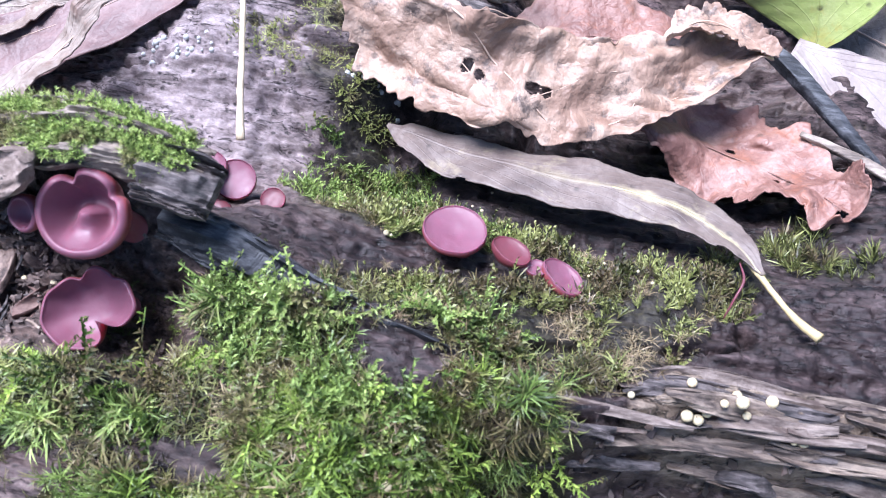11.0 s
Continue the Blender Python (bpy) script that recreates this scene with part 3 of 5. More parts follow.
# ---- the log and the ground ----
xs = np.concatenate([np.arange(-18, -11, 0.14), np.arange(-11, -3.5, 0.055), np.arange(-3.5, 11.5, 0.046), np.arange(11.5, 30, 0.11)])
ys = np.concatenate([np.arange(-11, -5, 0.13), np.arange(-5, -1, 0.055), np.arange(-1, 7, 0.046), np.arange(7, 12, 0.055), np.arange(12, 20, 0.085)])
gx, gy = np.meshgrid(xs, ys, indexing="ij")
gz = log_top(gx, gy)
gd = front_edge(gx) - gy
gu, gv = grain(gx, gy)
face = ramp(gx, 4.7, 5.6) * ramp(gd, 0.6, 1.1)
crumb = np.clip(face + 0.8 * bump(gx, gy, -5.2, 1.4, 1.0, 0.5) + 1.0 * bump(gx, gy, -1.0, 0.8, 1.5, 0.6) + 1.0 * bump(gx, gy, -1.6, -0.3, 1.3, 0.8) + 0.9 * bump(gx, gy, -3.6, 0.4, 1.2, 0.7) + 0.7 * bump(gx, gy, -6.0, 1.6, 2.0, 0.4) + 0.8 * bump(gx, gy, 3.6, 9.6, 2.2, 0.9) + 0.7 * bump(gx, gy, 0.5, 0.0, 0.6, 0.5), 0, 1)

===

**Instructions to follow**
Repeat the material above verbatim, with no pictures in the output.

**Exercise solution**
11.0 s
Continue the Blender Python (bpy) script that recreates this scene with part 3 of 5. More parts follow.
# ---- the log and the ground ----
xs = np.concatenate([np.arange(-18, -11, 0.14), np.arange(-11, -3.5, 0.055), np.arange(-3.5, 11.5, 0.046), np.arange(11.5, 30, 0.11)])
ys = np.concatenate([np.arange(-11, -5, 0.13), np.arange(-5, -1, 0.055), np.arange(-1, 7, 0.046), np.arange(7, 12, 0.055), np.arange(12, 20, 0.085)])
gx, gy = np.meshgrid(xs, ys, indexing="ij")
gz = log_top(gx, gy)
gd = front_edge(gx) - gy
gu, gv = grain(gx, gy)
face = ramp(gx, 4.7, 5.6) * ramp(gd, 0.6, 1.1)
crumb = np.clip(face + 0.8 * bump(gx, gy, -5.2, 1.4, 1.0, 0.5) + 1.0 * bump(gx, gy, -1.0, 0.8, 1.5, 0.6) + 1.0 * bump(gx, gy, -1.6, -0.3, 1.3, 0.8) + 0.9 * bump(gx, gy, -3.6, 0.4, 1.2, 0.7) + 0.7 * bump(gx, gy, -6.0, 1.6, 2.0, 0.4) + 0.8 * bump(gx, gy, 3.6, 9.6, 2.2, 0.9) + 0.7 * bump(gx, gy, 0.5, 0.0, 0.6, 0.5), 0, 1)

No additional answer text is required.